While the Affordable Care Act promises to "ensure that American families and businesses have, quality affordable health care coverage options," without Free Choice Vouchers, if your employer raises your health insurance premiums over eight percent of your total income (which is the point at which the law considers your benefits "unaffordable" and exempts you from having to purchase health insurance) you won't have any affordable health coverage options. In fact, unless your income drops or your health costs rise to more than 9.8 percent of your total income, the health law doesn't give you access to the health insurance exchange marketplace or give you any additional assistance to make your health insurance more affordable. The only option it gives you is to attempt to pay what your employer requires or go without health insurance altogether.

With FCV, the federal government doesn't spend any additional money, because, as the Congressional Budget Office finds, the only money changing hands is employees making use of the employer health care subsidy -- which is already part of their compensation package.
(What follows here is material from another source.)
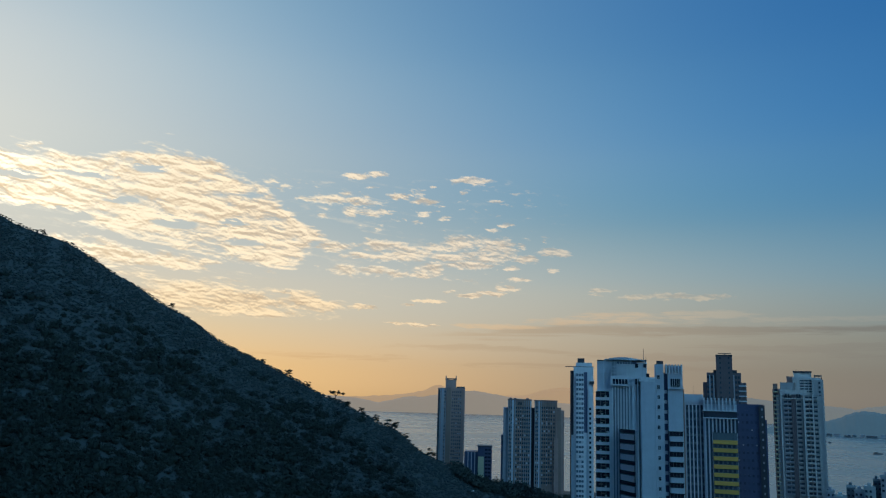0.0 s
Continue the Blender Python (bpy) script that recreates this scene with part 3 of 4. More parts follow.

In fact, CBO found this week that the only revenue raised by repealing Free Choice Vouchers comes from employees who choose to go without health benefits having to pay taxes on income that would otherwise be tax free. And because CBO finds that many of these Americans would choose to go without health insurance versus pay for their employers unaffordable coverage, their choosing to convert their employer subsidies into a Free Choice Voucher wouldn't undermine their employer's risk pool -- as some employers claim -- because they wouldn't be in their employer's risk pool in the first place.

The reality is that the special interest groups that have lobbied against Free Choice Vouchers object to any measure that would empower employees to have a say in their health benefits because it begins to erode their power in the current health care system. Big employers and labor unions and health benefits managers like the advantages that the current system affords them. They don't want their employees and members to be able to get better health benefits someplace else.

But that isn't even the problem with today's bill.

The problem with today's bill is that without any public debate or congressional consideration, legislative language was slipped into a massive appropriations bill to eliminate Free Choice Vouchers. One lobbyist called the move "an Early Easter gift."

Is that the way we want the Senate to do business?

Earlier this year, President Obama used his State of the Union Address to take on special interest groups saying that "the American people deserve to know that special interests aren't larding up legislation with pet projects." He promised to veto any appropriations bill that included earmarks. He should extend that pledge to appropriations bills that include legislative language.

Because in my mind there is no difference between passing an appropriations bill with earmarks intended to reward lobbyists and passing an appropriations bill with legislative language intended to reward lobbyists. As President Obama said in that same State of the Union address, we should be "working to rebuild people's faith in the institution of government."

I agree and I think we can do better.